Tuesday, 1 April 2014

Ain't necessarily so.

Is a line from a song designed to undermine Christian faith and righteousness, to sow doubt and cynicism.

But there's a little truth in there too.

I've been turning over a number of thoughts recently after a friend visited The West Bank and Bethlehem, and came back with doubts about the possibility of peace.

There's a natural tendency to read the old testament & bin the bits we don't like as being pre-Jesus, therefore no longer applying, but that's not satisfactory as a way of understanding or interpreting history as it was recorded. So I've recently been re-reading the histories of the kings of Israel in both the bible and Josephus in parallel, and there's a tendency in Josephus (and Chronicles) to exalt the acts of David & Solomon as unimpeachable and desirable. That would include the annexation of certain parts of Canaan and the final enslavement of the people there.

Now, if you were a Jew, believing that David and Solomon were the perfect examples of those ruling in God's name, you might see this behaviour as desirable and righteous. It then becomes a small step for you to see that your re-acquisition of that same land in the 21st century as continuing their work.

But what if they were merely recorded facts of history, rather than God's best plan for his people to carry through? What is God's heart for those enslaved and what is His desire for them, rather than what are the recorded facts about what has actually been done by various people to them? Food for thought?

For me, Jesus comment about divorce is really telling: Moses gave the Jews divorce laws because their hearts were hard. It wasn't that divorce was good or acceptable under certain circumstances, but that hard hearts created marriage breakdown, and that under some circumstances it was likely better that two broken people didn't remain married compared to the worse alternatives.
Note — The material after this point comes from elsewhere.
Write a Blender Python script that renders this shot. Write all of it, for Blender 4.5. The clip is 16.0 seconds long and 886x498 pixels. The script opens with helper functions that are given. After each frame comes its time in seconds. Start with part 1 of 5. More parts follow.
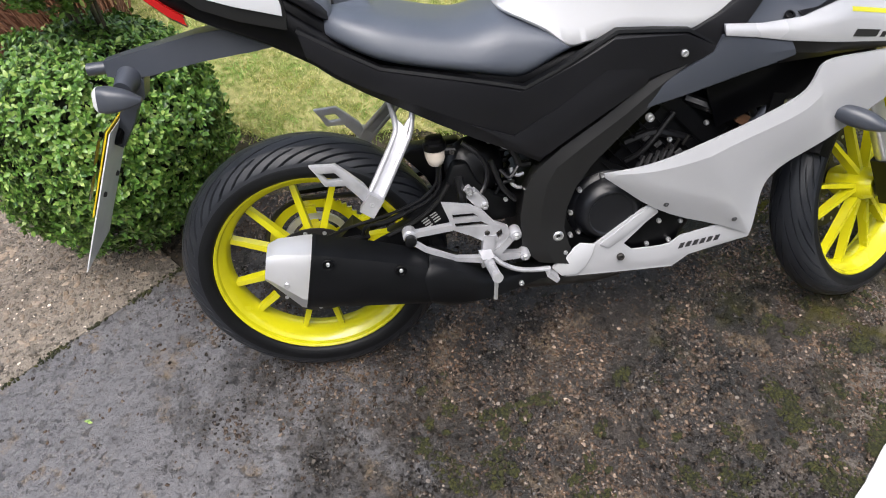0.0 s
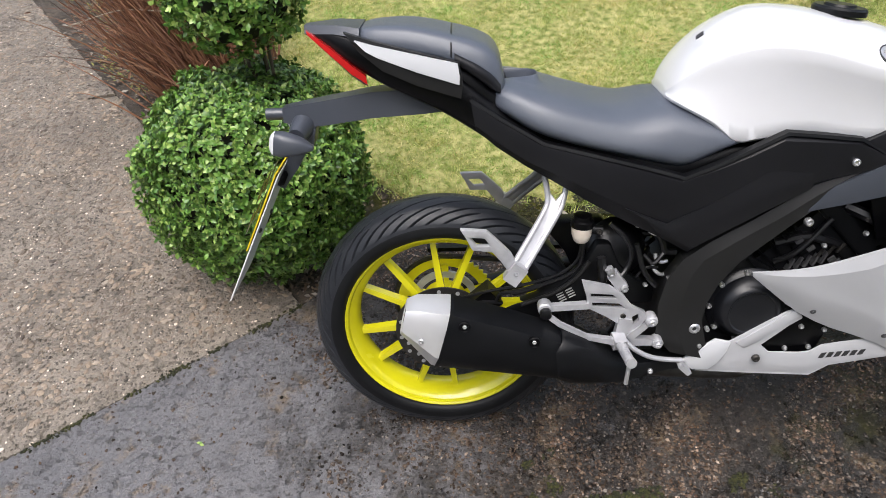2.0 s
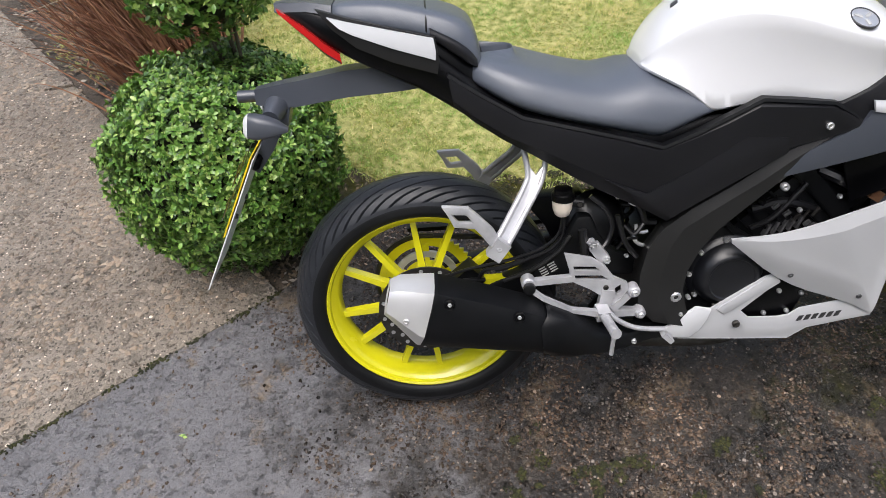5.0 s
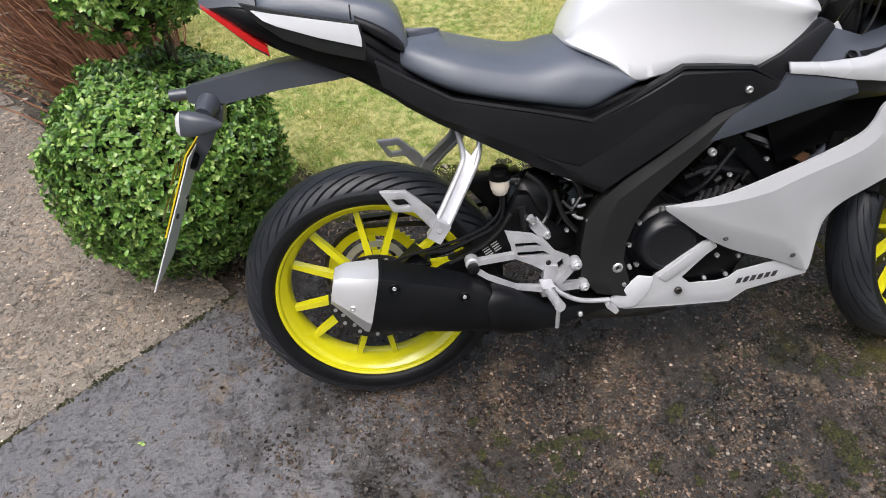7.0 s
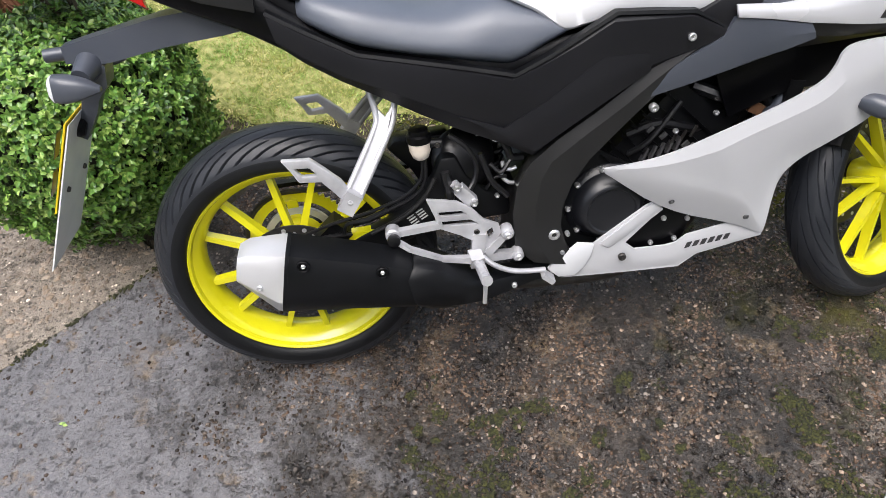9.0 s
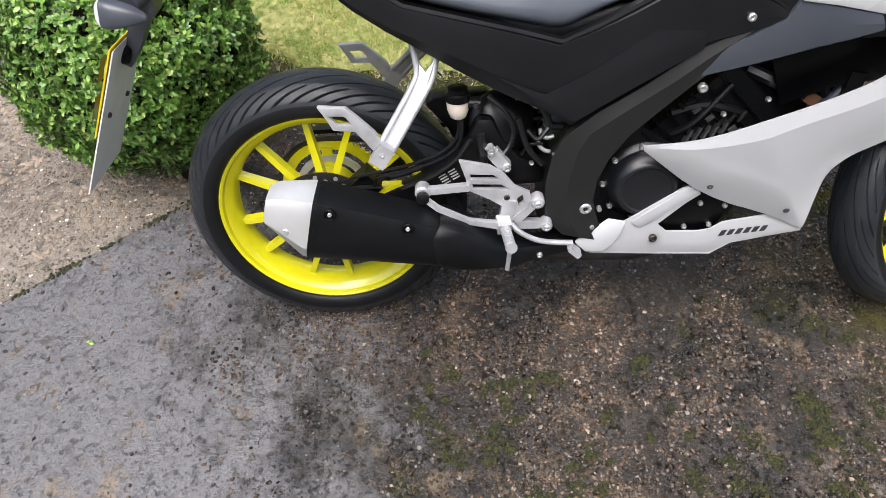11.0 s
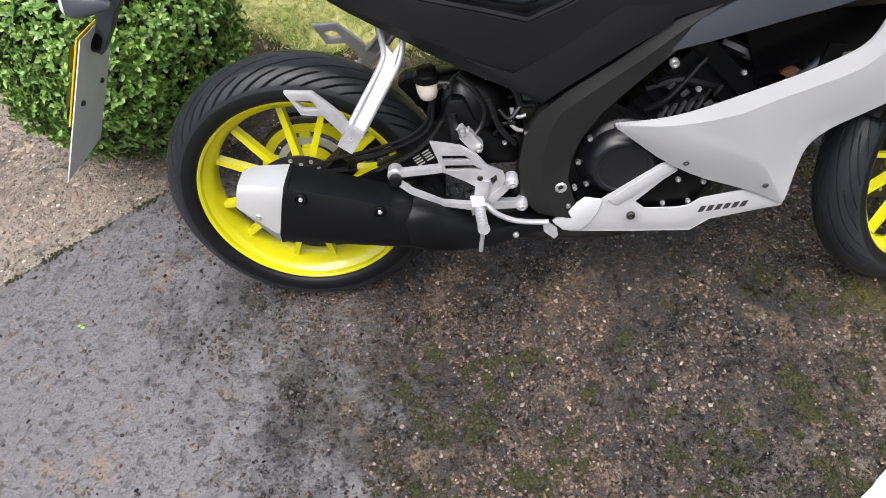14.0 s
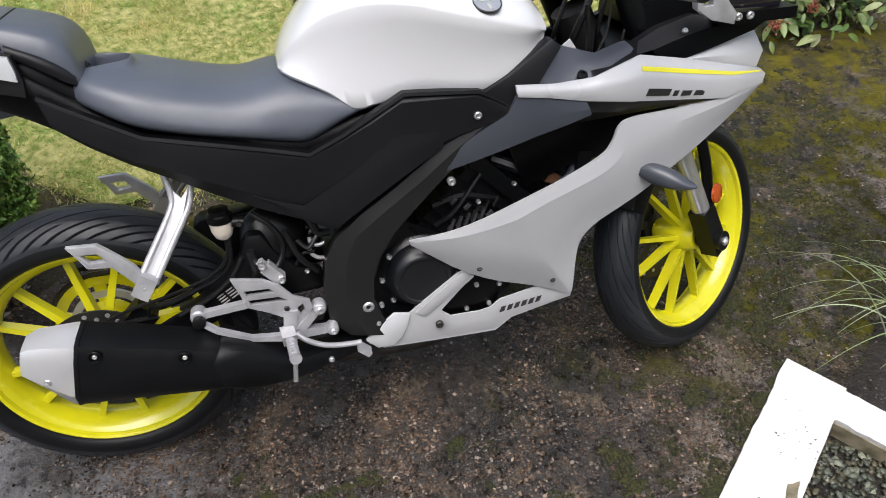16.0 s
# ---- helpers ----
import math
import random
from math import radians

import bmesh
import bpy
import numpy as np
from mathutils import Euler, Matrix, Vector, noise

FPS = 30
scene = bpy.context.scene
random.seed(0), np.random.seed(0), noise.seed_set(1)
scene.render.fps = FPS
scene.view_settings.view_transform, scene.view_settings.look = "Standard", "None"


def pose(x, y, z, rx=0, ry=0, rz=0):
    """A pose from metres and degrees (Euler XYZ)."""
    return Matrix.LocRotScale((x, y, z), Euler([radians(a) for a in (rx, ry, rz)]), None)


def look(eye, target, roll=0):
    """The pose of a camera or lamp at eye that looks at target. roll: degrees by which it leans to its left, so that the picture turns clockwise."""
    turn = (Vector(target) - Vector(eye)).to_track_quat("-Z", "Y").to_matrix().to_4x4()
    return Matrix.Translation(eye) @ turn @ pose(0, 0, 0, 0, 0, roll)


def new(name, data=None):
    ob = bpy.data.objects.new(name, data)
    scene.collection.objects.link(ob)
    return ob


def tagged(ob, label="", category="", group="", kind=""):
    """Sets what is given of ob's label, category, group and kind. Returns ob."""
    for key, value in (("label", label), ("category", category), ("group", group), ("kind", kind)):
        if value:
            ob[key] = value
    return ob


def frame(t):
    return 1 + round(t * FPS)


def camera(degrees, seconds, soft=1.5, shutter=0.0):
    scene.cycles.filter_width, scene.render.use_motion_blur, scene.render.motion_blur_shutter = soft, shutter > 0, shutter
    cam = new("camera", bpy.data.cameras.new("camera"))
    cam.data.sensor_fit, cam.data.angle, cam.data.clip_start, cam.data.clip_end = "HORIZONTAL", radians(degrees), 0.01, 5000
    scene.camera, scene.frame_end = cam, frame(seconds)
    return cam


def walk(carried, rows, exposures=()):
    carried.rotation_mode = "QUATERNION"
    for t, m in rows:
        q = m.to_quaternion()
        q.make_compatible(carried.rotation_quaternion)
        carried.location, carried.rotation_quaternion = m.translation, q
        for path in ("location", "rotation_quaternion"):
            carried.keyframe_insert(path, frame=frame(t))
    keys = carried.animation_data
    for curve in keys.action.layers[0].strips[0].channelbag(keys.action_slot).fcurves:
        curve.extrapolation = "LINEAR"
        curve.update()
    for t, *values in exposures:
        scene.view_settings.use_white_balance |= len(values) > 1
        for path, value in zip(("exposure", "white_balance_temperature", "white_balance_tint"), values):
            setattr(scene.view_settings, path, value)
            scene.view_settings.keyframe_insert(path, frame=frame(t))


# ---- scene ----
cam = camera(64.53, 16.0, soft=0.6, shutter=0.2)
PATH = [
    (0, 0.1611, -1.0599, 1.5587, 40.43, 2.73, -10.25),
    (0.5, 0.2517, -1.0645, 1.5671, 37.37, 4.77, -6.96),
    (1, 0.2368, -1.0882, 1.5808, 44.00, 4.38, 3.22),
    (1.5, 0.1638, -1.0582, 1.5920, 45.57, 2.14, 1.97),
    (2, 0.0236, -1.0378, 1.5896, 45.45, 1.88, -0.81),
    (2.5, -0.0198, -1.0268, 1.5823, 45.20, 1.15, -2.91),
    (3, -0.0295, -1.0372, 1.5784, 45.02, 0.29, -4.76),
    (3.5, -0.0361, -1.0435, 1.5737, 44.86, -0.09, -3.86),
    (4, -0.0249, -1.0394, 1.5799, 44.52, 0.84, -4.02),
    (4.5, -0.0126, -1.0310, 1.5769, 44.00, 1.66, -4.04),
    (7, 0.0543, -1.0873, 1.5528, 44.32, 2.76, -8.46),
    (7.5, 0.0864, -1.0744, 1.5237, 41.40, 3.33, -11.36),
    (8, 0.1430, -1.0069, 1.5002, 39.67, 2.97, -11.24),
    (10.5, 0.2792, -0.9659, 1.5040, 37.54, 4.03, -3.63),
    (11, 0.2554, -0.9717, 1.4955, 36.02, 2.35, -2.66),
    (11.5, 0.2313, -0.9515, 1.5016, 35.79, 4.03, -4.93),
    (12, 0.1557, -0.9145, 1.5179, 37.22, 2.50, -11.77),
    (12.5, 0.1812, -0.9114, 1.5255, 35.76, 1.59, -20.72),
    (13, 0.2815, -0.9322, 1.5168, 37.82, 2.60, -15.82),
    (13.5, 0.3592, -0.9545, 1.5122, 37.46, 4.94, -4.88),
    (14, 0.3422, -0.9560, 1.5030, 33.56, 4.13, -2.64),
    (14.5, 0.3503, -0.9767, 1.4890, 35.89, 2.93, -7.12),
    (15, 0.3907, -0.9681, 1.4982, 38.65, 2.13, -13.08),
    (15.5, 0.4085, -0.9668, 1.5260, 41.22, 1.60, -14.60),
    (16, 0.4112, -0.9866, 1.5291, 43.01, -0.90, -16.55),
]
EXPOSURES = [(0, 0.80), (2.0, 0.71), (3.0, 0.69), (4.5, 0.69), (7, 0.72), (8.0, 0.92), (10.5, 1.02), (13.0, 1.00), (14.5, 1.00), (15.2, 0.74), (16, 0.53)]
walk(cam, [(t, pose(x, y, z, rx, ry, rz)) for t, x, y, z, rx, ry, rz in PATH], EXPOSURES)

# ---- light ----
world = bpy.data.worlds.new("overcast")
scene.world = world
world.use_nodes = True
wn = world.node_tree.nodes
sky = wn.new("ShaderNodeTexSky")
sky.sky_type, sky.sun_disc = "NISHITA", False
sky.sun_elevation, sky.sun_rotation = radians(72), radians(205)
sky.air_density, sky.dust_density, sky.ozone_density = 1.0, 4.0, 1.0
haze = wn.new("ShaderNodeHueSaturation")
haze.inputs["Saturation"].default_value = 0.6
world.node_tree.links.new(sky.outputs[0], haze.inputs["Color"])
world.node_tree.links.new(haze.outputs[0], wn["Background"].inputs["Color"])
wn["Background"].inputs["Strength"].default_value = 0.15
sun = new("sun", bpy.data.lights.new("sun", "SUN"))
sun.data.energy, sun.data.angle, sun.data.color = 1.5, radians(50), (1.0, 0.965, 0.970)
sun.matrix_world = look((-0.8, -1.7, 6.0), (0, 0, 0))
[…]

There's a big danger that we re-interpret all sorts of things through our wet, liberal, socialist, capitalist, libertarian 21st century eyes and miss God's heart in what happened, lose sight of the fact that He works with sinful, broken people from where they are. But if we try to see God's character behind and through it all, then we can start to see with less obscurity the things He wanted compared to the way things were actually done. Just like now, really.